▸ JOB
All of the data should be output character for character, except the pictures.

▸ INFORMATION SHOWN
++++++
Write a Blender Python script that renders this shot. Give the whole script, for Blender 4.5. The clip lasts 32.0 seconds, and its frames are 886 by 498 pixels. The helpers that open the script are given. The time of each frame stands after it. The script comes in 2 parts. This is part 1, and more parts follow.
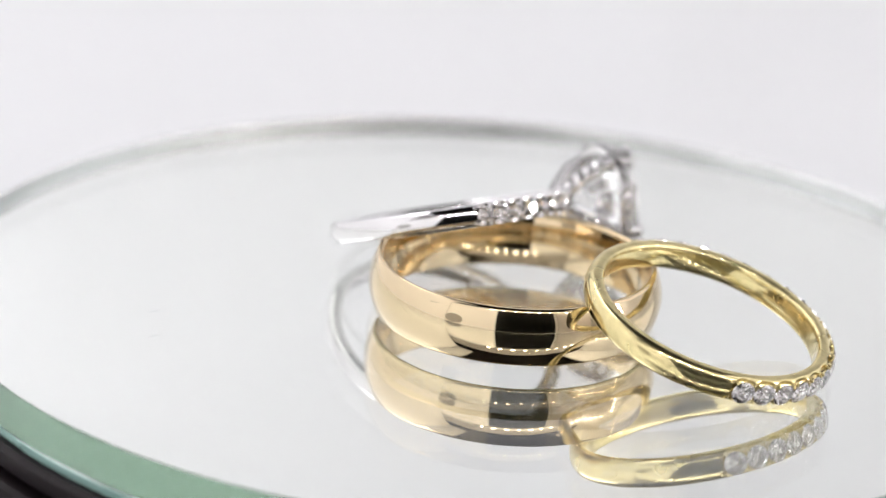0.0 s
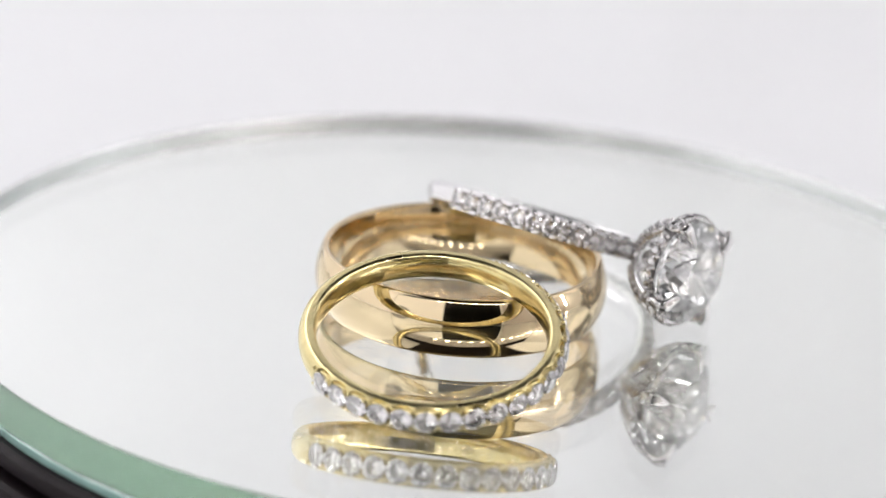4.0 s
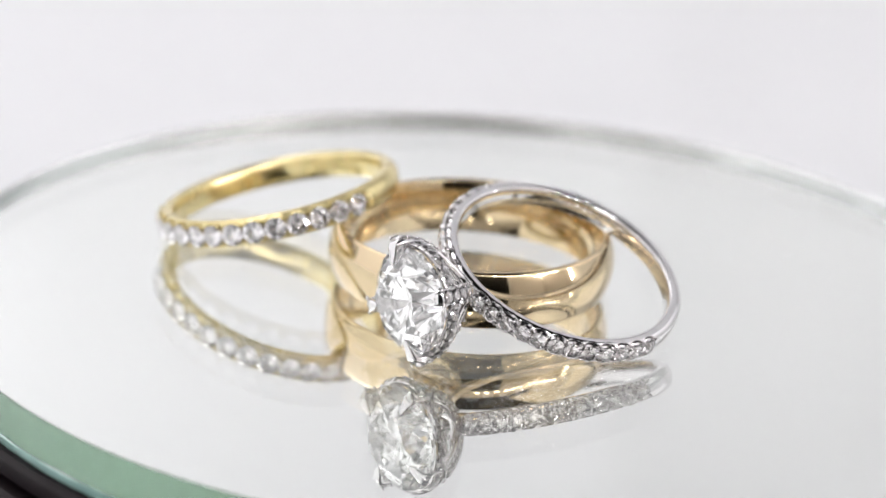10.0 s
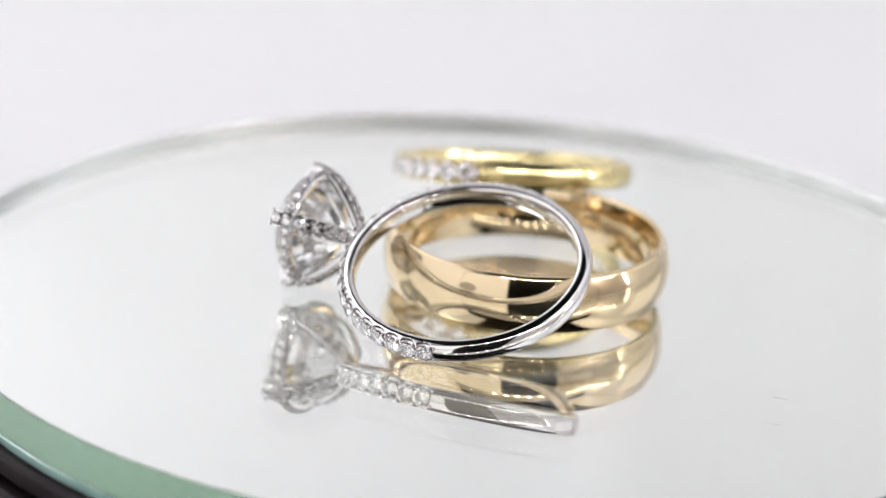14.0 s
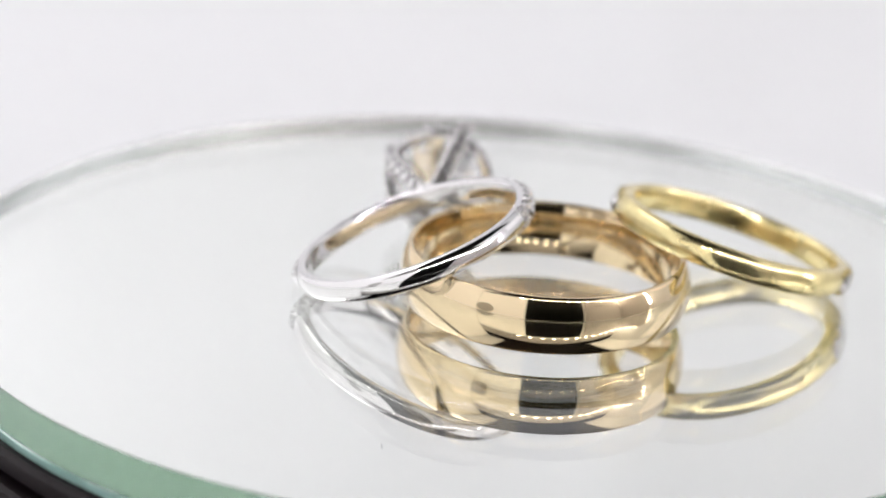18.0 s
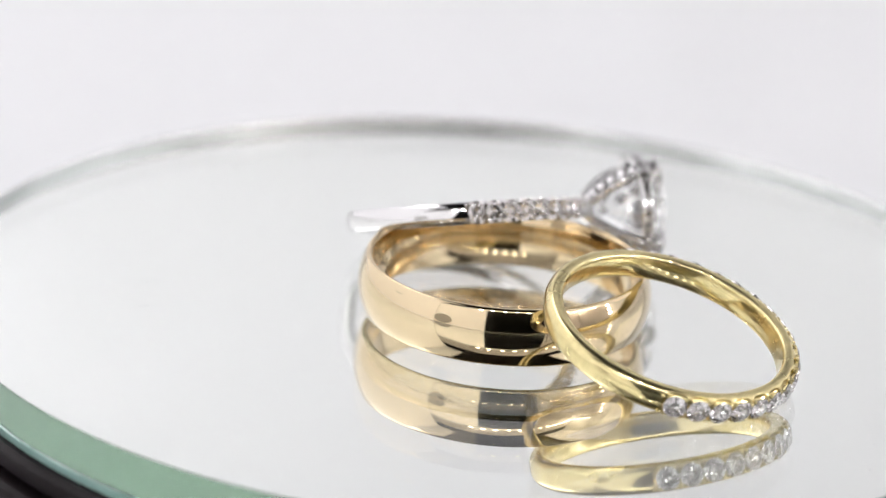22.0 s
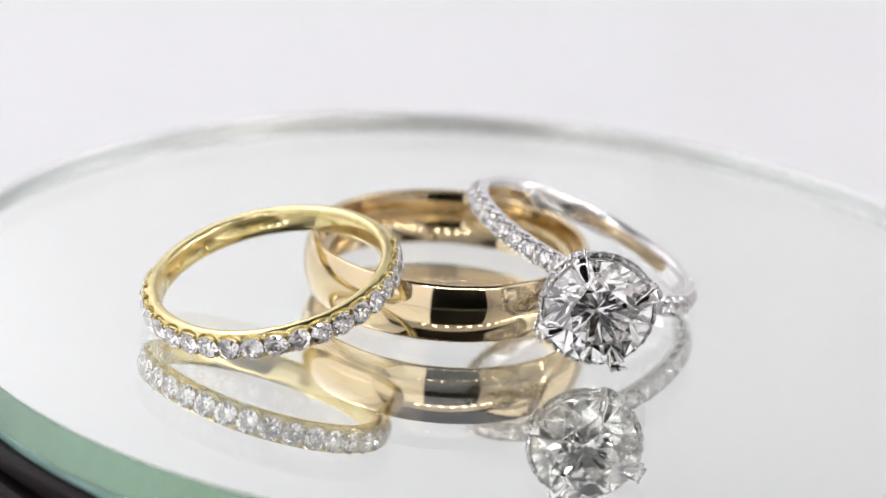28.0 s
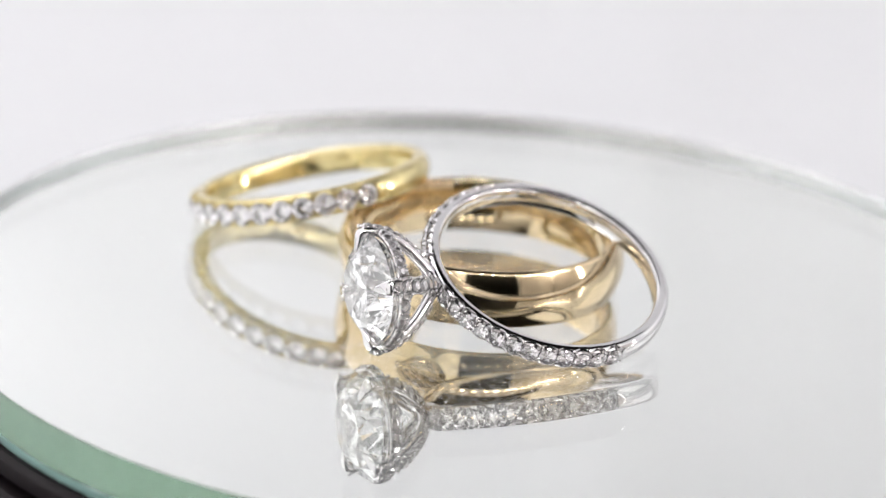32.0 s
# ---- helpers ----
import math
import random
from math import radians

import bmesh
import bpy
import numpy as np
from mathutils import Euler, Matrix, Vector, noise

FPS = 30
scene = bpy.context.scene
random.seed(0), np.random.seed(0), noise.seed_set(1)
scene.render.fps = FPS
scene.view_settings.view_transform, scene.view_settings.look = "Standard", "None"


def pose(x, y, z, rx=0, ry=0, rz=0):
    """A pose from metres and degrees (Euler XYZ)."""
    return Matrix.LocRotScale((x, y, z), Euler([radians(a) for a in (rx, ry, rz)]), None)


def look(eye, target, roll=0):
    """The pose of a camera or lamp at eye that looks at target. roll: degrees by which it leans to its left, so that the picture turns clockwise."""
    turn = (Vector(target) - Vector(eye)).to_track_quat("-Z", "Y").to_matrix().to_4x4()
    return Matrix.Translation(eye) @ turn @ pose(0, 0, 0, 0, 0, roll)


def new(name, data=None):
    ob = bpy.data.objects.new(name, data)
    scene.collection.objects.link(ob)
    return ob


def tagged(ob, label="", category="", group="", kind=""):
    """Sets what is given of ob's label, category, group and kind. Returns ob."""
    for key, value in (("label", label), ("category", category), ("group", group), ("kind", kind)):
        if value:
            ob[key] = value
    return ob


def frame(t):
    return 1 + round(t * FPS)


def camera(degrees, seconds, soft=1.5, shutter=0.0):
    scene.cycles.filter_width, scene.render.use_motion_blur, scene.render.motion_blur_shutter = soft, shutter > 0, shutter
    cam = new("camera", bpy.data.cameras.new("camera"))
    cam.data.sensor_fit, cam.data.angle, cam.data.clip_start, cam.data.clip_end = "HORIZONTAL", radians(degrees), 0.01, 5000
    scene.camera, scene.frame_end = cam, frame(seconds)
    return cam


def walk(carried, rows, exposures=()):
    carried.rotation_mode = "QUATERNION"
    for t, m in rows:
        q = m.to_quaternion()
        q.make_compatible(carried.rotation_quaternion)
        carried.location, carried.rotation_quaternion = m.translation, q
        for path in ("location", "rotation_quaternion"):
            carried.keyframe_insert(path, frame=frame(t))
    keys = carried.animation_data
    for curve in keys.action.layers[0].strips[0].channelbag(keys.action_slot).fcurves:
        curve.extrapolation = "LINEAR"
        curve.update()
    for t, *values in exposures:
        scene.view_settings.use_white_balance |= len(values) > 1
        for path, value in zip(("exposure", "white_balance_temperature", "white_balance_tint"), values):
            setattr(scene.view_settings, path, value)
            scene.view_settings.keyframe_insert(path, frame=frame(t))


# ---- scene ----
++++++
▸ ANSWER TO THIS EXERCISE
Write a Blender Python script that renders this shot. Give the whole script, for Blender 4.5. The clip lasts 32.0 seconds, and its frames are 886 by 498 pixels. The helpers that open the script are given. The time of each frame stands after it. The script comes in 2 parts. This is part 1, and more parts follow.
0.0 s
4.0 s
10.0 s
14.0 s
18.0 s
22.0 s
28.0 s
32.0 s
# ---- helpers ----
import math
import random
from math import radians

import bmesh
import bpy
import numpy as np
from mathutils import Euler, Matrix, Vector, noise

FPS = 30
scene = bpy.context.scene
random.seed(0), np.random.seed(0), noise.seed_set(1)
scene.render.fps = FPS
scene.view_settings.view_transform, scene.view_settings.look = "Standard", "None"


def pose(x, y, z, rx=0, ry=0, rz=0):
    """A pose from metres and degrees (Euler XYZ)."""
    return Matrix.LocRotScale((x, y, z), Euler([radians(a) for a in (rx, ry, rz)]), None)


def look(eye, target, roll=0):
    """The pose of a camera or lamp at eye that looks at target. roll: degrees by which it leans to its left, so that the picture turns clockwise."""
    turn = (Vector(target) - Vector(eye)).to_track_quat("-Z", "Y").to_matrix().to_4x4()
    return Matrix.Translation(eye) @ turn @ pose(0, 0, 0, 0, 0, roll)


def new(name, data=None):
    ob = bpy.data.objects.new(name, data)
    scene.collection.objects.link(ob)
    return ob


def tagged(ob, label="", category="", group="", kind=""):
    """Sets what is given of ob's label, category, group and kind. Returns ob."""
    for key, value in (("label", label), ("category", category), ("group", group), ("kind", kind)):
        if value:
            ob[key] = value
    return ob


def frame(t):
    return 1 + round(t * FPS)


def camera(degrees, seconds, soft=1.5, shutter=0.0):
    scene.cycles.filter_width, scene.render.use_motion_blur, scene.render.motion_blur_shutter = soft, shutter > 0, shutter
    cam = new("camera", bpy.data.cameras.new("camera"))
    cam.data.sensor_fit, cam.data.angle, cam.data.clip_start, cam.data.clip_end = "HORIZONTAL", radians(degrees), 0.01, 5000
    scene.camera, scene.frame_end = cam, frame(seconds)
    return cam


def walk(carried, rows, exposures=()):
    carried.rotation_mode = "QUATERNION"
    for t, m in rows:
        q = m.to_quaternion()
        q.make_compatible(carried.rotation_quaternion)
        carried.location, carried.rotation_quaternion = m.translation, q
        for path in ("location", "rotation_quaternion"):
            carried.keyframe_insert(path, frame=frame(t))
    keys = carried.animation_data
    for curve in keys.action.layers[0].strips[0].channelbag(keys.action_slot).fcurves:
        curve.extrapolation = "LINEAR"
        curve.update()
    for t, *values in exposures:
        scene.view_settings.use_white_balance |= len(values) > 1
        for path, value in zip(("exposure", "white_balance_temperature", "white_balance_tint"), values):
            setattr(scene.view_settings, path, value)
            scene.view_settings.keyframe_insert(path, frame=frame(t))


# ---- scene ----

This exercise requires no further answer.